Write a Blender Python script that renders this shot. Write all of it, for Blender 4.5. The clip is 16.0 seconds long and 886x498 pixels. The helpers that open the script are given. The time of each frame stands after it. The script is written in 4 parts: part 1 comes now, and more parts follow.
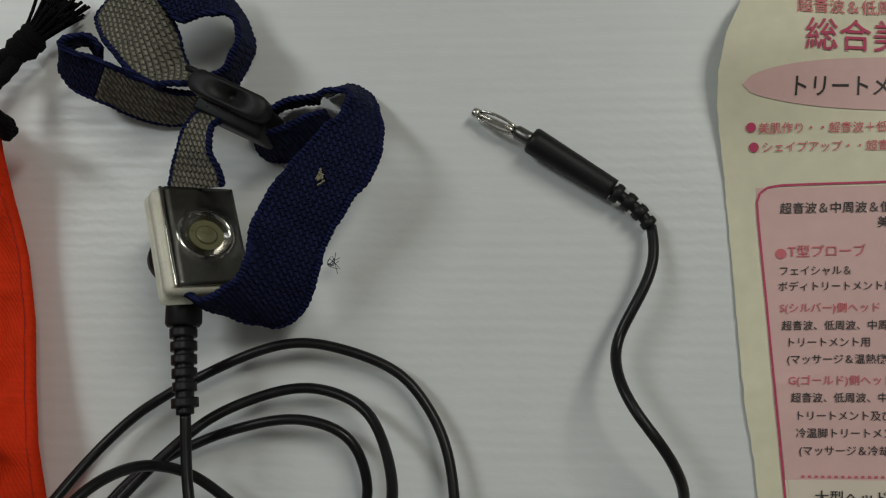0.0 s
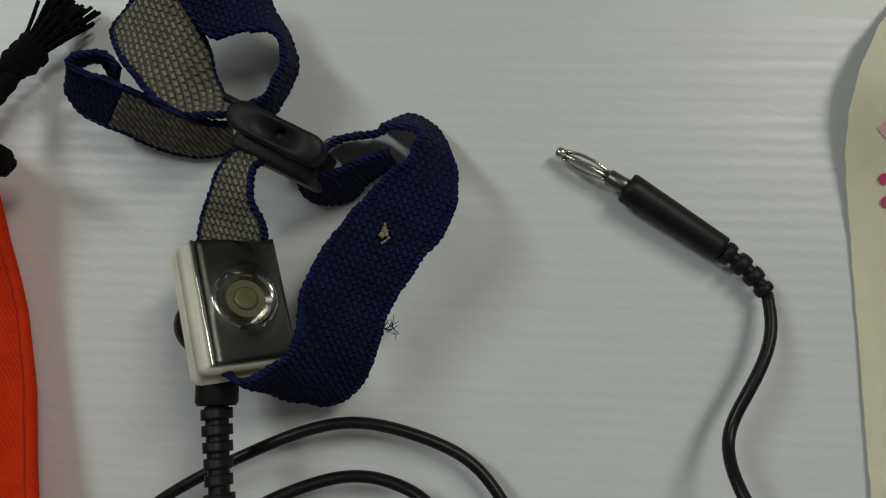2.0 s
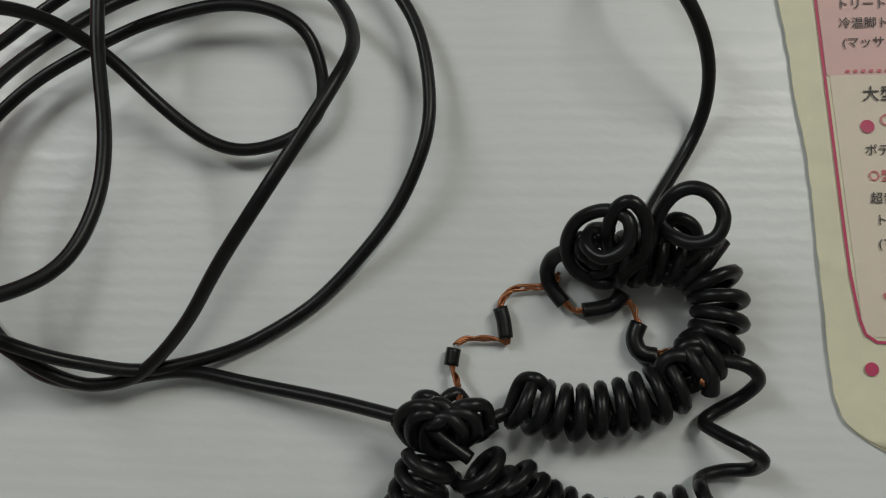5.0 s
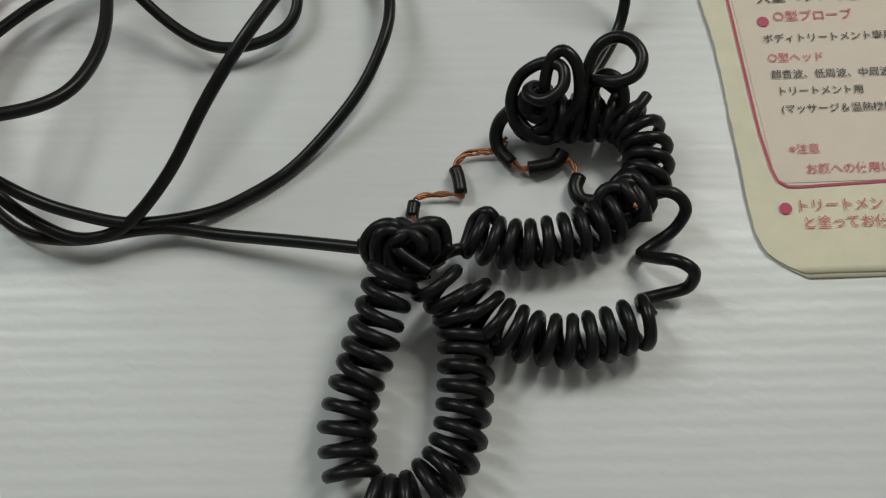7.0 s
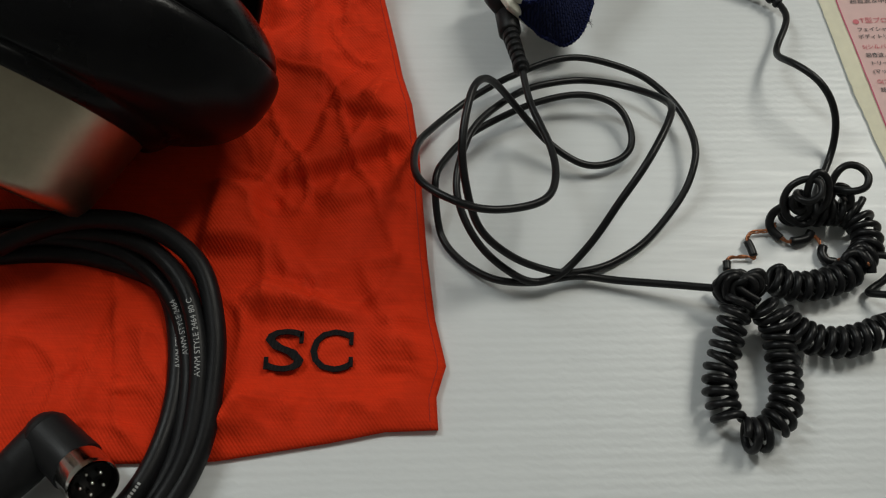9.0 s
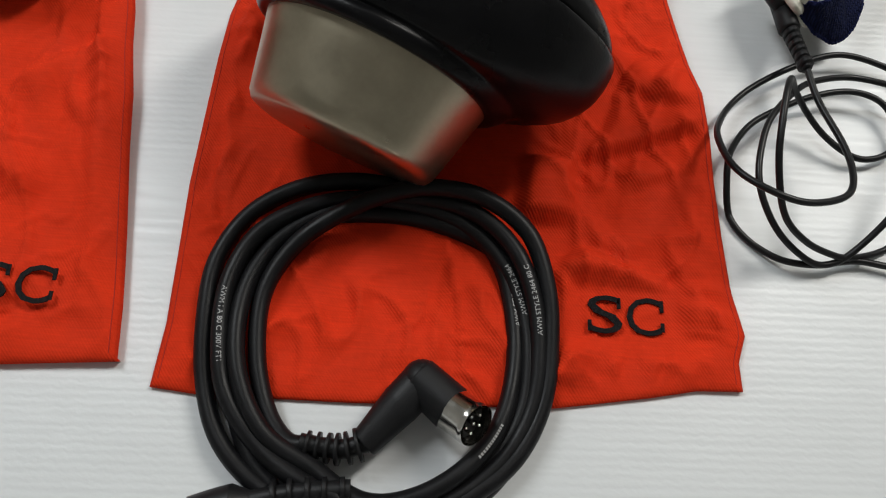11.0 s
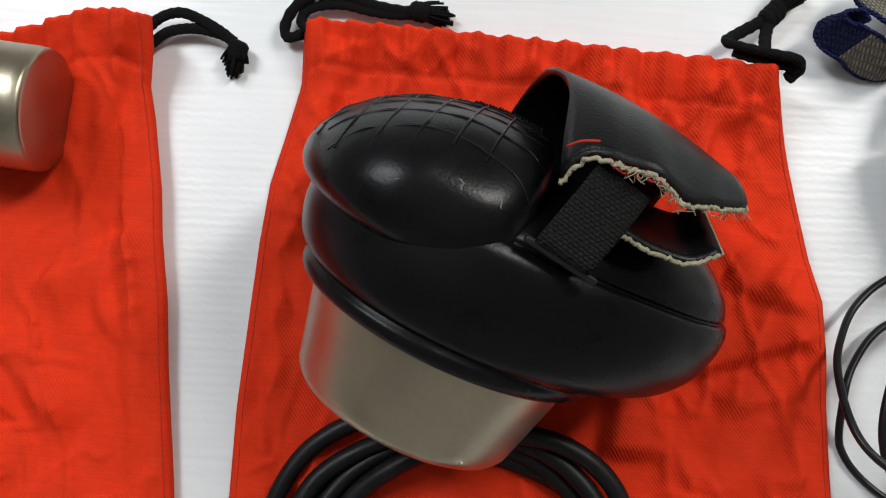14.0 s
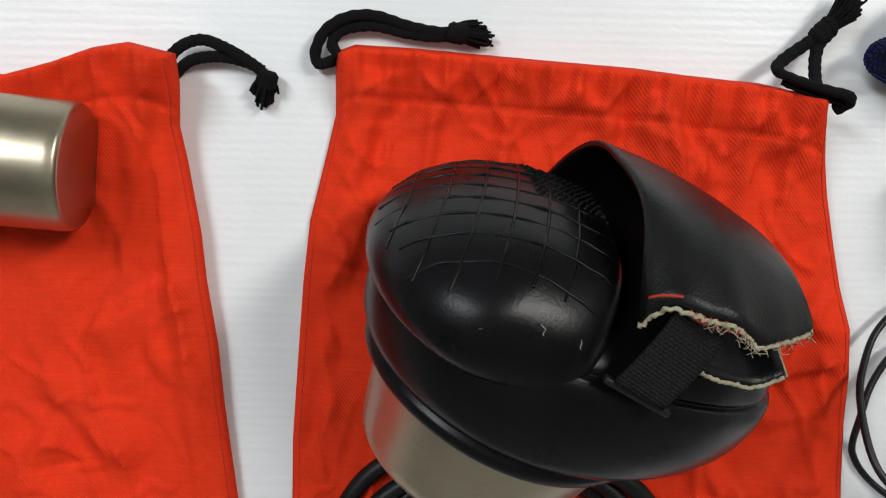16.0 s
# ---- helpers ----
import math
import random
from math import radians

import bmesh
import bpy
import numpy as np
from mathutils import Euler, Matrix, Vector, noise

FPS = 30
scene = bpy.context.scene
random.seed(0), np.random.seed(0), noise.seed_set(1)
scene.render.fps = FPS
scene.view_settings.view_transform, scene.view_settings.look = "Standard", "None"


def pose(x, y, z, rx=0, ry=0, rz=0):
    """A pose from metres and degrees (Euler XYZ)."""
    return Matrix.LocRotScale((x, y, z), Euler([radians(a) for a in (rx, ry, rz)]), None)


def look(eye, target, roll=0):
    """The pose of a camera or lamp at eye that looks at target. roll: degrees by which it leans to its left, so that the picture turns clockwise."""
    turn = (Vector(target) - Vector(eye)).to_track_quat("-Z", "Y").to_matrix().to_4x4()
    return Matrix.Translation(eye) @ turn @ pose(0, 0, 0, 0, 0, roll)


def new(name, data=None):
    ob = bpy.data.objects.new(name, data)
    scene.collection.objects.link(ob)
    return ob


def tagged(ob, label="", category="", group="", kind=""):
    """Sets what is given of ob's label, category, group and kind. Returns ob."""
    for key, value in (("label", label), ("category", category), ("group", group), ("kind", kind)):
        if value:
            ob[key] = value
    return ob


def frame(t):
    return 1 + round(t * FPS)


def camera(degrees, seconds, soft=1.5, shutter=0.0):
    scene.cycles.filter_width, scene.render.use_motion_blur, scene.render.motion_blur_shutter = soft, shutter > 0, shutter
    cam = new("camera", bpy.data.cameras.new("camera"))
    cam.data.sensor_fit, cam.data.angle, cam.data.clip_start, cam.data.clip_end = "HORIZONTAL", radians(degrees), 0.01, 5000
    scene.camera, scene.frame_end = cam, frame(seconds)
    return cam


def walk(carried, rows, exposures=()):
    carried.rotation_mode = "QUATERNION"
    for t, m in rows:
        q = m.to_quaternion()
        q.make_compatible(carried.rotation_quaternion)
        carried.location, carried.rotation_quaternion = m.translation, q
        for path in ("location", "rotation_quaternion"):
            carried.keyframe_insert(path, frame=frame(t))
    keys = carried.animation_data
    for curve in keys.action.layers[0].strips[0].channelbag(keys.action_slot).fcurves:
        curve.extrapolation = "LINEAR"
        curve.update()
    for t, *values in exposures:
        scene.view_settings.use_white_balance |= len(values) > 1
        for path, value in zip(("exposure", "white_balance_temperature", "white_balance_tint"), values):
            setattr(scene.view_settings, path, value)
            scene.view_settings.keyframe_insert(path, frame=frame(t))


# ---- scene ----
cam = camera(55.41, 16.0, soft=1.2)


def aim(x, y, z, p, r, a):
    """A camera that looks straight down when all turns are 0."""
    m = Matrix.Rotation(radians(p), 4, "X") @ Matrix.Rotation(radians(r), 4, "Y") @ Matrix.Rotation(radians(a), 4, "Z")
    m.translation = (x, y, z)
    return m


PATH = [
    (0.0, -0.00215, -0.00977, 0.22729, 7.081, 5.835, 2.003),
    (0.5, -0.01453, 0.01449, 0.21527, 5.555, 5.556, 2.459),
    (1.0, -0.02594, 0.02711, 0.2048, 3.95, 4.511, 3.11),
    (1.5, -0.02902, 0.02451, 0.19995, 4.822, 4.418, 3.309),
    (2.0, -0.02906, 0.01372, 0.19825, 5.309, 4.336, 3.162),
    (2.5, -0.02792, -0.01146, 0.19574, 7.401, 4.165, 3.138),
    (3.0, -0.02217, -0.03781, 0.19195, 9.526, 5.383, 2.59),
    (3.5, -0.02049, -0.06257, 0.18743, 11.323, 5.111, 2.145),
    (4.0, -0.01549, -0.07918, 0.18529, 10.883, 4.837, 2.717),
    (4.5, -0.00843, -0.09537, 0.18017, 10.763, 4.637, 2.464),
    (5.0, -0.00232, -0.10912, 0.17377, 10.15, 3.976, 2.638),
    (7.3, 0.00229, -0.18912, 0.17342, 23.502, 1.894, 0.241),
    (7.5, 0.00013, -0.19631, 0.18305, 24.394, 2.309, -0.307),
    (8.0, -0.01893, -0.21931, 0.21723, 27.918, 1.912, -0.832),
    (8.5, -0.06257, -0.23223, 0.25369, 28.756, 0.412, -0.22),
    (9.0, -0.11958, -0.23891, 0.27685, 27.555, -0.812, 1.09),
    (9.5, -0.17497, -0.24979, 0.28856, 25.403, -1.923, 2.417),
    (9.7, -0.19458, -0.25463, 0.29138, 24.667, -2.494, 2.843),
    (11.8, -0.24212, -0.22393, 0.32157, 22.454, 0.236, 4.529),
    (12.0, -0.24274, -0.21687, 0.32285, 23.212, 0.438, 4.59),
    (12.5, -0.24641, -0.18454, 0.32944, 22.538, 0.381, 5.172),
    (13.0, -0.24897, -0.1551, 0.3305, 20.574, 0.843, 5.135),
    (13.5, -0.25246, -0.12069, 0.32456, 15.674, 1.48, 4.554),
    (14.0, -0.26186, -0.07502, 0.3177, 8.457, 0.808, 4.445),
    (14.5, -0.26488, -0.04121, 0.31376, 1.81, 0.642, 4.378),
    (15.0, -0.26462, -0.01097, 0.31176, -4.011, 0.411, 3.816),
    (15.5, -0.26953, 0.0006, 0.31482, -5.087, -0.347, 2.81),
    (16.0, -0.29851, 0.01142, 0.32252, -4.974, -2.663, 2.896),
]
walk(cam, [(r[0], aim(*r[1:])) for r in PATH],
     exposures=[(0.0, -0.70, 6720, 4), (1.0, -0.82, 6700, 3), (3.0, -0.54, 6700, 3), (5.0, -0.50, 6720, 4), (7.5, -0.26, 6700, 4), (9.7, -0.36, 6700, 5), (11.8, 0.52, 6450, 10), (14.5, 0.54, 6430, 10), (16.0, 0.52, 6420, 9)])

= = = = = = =

§ PROBLEM: In this exercise, set down all of the data exactly, without the pictures.

§ TASK ANSWER:
Write a Blender Python script that renders this shot. Write all of it, for Blender 4.5. The clip is 16.0 seconds long and 886x498 pixels. The helpers that open the script are given. The time of each frame stands after it. The script is written in 4 parts: part 1 comes now, and more parts follow.
0.0 s
2.0 s
5.0 s
7.0 s
9.0 s
11.0 s
14.0 s
16.0 s
# ---- helpers ----
import math
import random
from math import radians

import bmesh
import bpy
import numpy as np
from mathutils import Euler, Matrix, Vector, noise

FPS = 30
scene = bpy.context.scene
random.seed(0), np.random.seed(0), noise.seed_set(1)
scene.render.fps = FPS
scene.view_settings.view_transform, scene.view_settings.look = "Standard", "None"


def pose(x, y, z, rx=0, ry=0, rz=0):
    """A pose from metres and degrees (Euler XYZ)."""
    return Matrix.LocRotScale((x, y, z), Euler([radians(a) for a in (rx, ry, rz)]), None)


def look(eye, target, roll=0):
    """The pose of a camera or lamp at eye that looks at target. roll: degrees by which it leans to its left, so that the picture turns clockwise."""
    turn = (Vector(target) - Vector(eye)).to_track_quat("-Z", "Y").to_matrix().to_4x4()
    return Matrix.Translation(eye) @ turn @ pose(0, 0, 0, 0, 0, roll)


def new(name, data=None):
    ob = bpy.data.objects.new(name, data)
    scene.collection.objects.link(ob)
    return ob


def tagged(ob, label="", category="", group="", kind=""):
    """Sets what is given of ob's label, category, group and kind. Returns ob."""
    for key, value in (("label", label), ("category", category), ("group", group), ("kind", kind)):
        if value:
            ob[key] = value
    return ob


def frame(t):
    return 1 + round(t * FPS)


def camera(degrees, seconds, soft=1.5, shutter=0.0):
    scene.cycles.filter_width, scene.render.use_motion_blur, scene.render.motion_blur_shutter = soft, shutter > 0, shutter
    cam = new("camera", bpy.data.cameras.new("camera"))
    cam.data.sensor_fit, cam.data.angle, cam.data.clip_start, cam.data.clip_end = "HORIZONTAL", radians(degrees), 0.01, 5000
    scene.camera, scene.frame_end = cam, frame(seconds)
    return cam


def walk(carried, rows, exposures=()):
    carried.rotation_mode = "QUATERNION"
    for t, m in rows:
        q = m.to_quaternion()
        q.make_compatible(carried.rotation_quaternion)
        carried.location, carried.rotation_quaternion = m.translation, q
        for path in ("location", "rotation_quaternion"):
            carried.keyframe_insert(path, frame=frame(t))
    keys = carried.animation_data
    for curve in keys.action.layers[0].strips[0].channelbag(keys.action_slot).fcurves:
        curve.extrapolation = "LINEAR"
        curve.update()
    for t, *values in exposures:
        scene.view_settings.use_white_balance |= len(values) > 1
        for path, value in zip(("exposure", "white_balance_temperature", "white_balance_tint"), values):
            setattr(scene.view_settings, path, value)
            scene.view_settings.keyframe_insert(path, frame=frame(t))


# ---- scene ----
cam = camera(55.41, 16.0, soft=1.2)


def aim(x, y, z, p, r, a):
    """A camera that looks straight down when all turns are 0."""
    m = Matrix.Rotation(radians(p), 4, "X") @ Matrix.Rotation(radians(r), 4, "Y") @ Matrix.Rotation(radians(a), 4, "Z")
    m.translation = (x, y, z)
    return m


PATH = [
    (0.0, -0.00215, -0.00977, 0.22729, 7.081, 5.835, 2.003),
    (0.5, -0.01453, 0.01449, 0.21527, 5.555, 5.556, 2.459),
    (1.0, -0.02594, 0.02711, 0.2048, 3.95, 4.511, 3.11),
    (1.5, -0.02902, 0.02451, 0.19995, 4.822, 4.418, 3.309),
    (2.0, -0.02906, 0.01372, 0.19825, 5.309, 4.336, 3.162),
    (2.5, -0.02792, -0.01146, 0.19574, 7.401, 4.165, 3.138),
    (3.0, -0.02217, -0.03781, 0.19195, 9.526, 5.383, 2.59),
    (3.5, -0.02049, -0.06257, 0.18743, 11.323, 5.111, 2.145),
    (4.0, -0.01549, -0.07918, 0.18529, 10.883, 4.837, 2.717),
    (4.5, -0.00843, -0.09537, 0.18017, 10.763, 4.637, 2.464),
    (5.0, -0.00232, -0.10912, 0.17377, 10.15, 3.976, 2.638),
    (7.3, 0.00229, -0.18912, 0.17342, 23.502, 1.894, 0.241),
    (7.5, 0.00013, -0.19631, 0.18305, 24.394, 2.309, -0.307),
    (8.0, -0.01893, -0.21931, 0.21723, 27.918, 1.912, -0.832),
    (8.5, -0.06257, -0.23223, 0.25369, 28.756, 0.412, -0.22),
    (9.0, -0.11958, -0.23891, 0.27685, 27.555, -0.812, 1.09),
    (9.5, -0.17497, -0.24979, 0.28856, 25.403, -1.923, 2.417),
    (9.7, -0.19458, -0.25463, 0.29138, 24.667, -2.494, 2.843),
    (11.8, -0.24212, -0.22393, 0.32157, 22.454, 0.236, 4.529),
    (12.0, -0.24274, -0.21687, 0.32285, 23.212, 0.438, 4.59),
    (12.5, -0.24641, -0.18454, 0.32944, 22.538, 0.381, 5.172),
    (13.0, -0.24897, -0.1551, 0.3305, 20.574, 0.843, 5.135),
    (13.5, -0.25246, -0.12069, 0.32456, 15.674, 1.48, 4.554),
    (14.0, -0.26186, -0.07502, 0.3177, 8.457, 0.808, 4.445),
    (14.5, -0.26488, -0.04121, 0.31376, 1.81, 0.642, 4.378),
    (15.0, -0.26462, -0.01097, 0.31176, -4.011, 0.411, 3.816),
    (15.5, -0.26953, 0.0006, 0.31482, -5.087, -0.347, 2.81),
    (16.0, -0.29851, 0.01142, 0.32252, -4.974, -2.663, 2.896),
]
walk(cam, [(r[0], aim(*r[1:])) for r in PATH],
     exposures=[(0.0, -0.70, 6720, 4), (1.0, -0.82, 6700, 3), (3.0, -0.54, 6700, 3), (5.0, -0.50, 6720, 4), (7.5, -0.26, 6700, 4), (9.7, -0.36, 6700, 5), (11.8, 0.52, 6450, 10), (14.5, 0.54, 6430, 10), (16.0, 0.52, 6420, 9)])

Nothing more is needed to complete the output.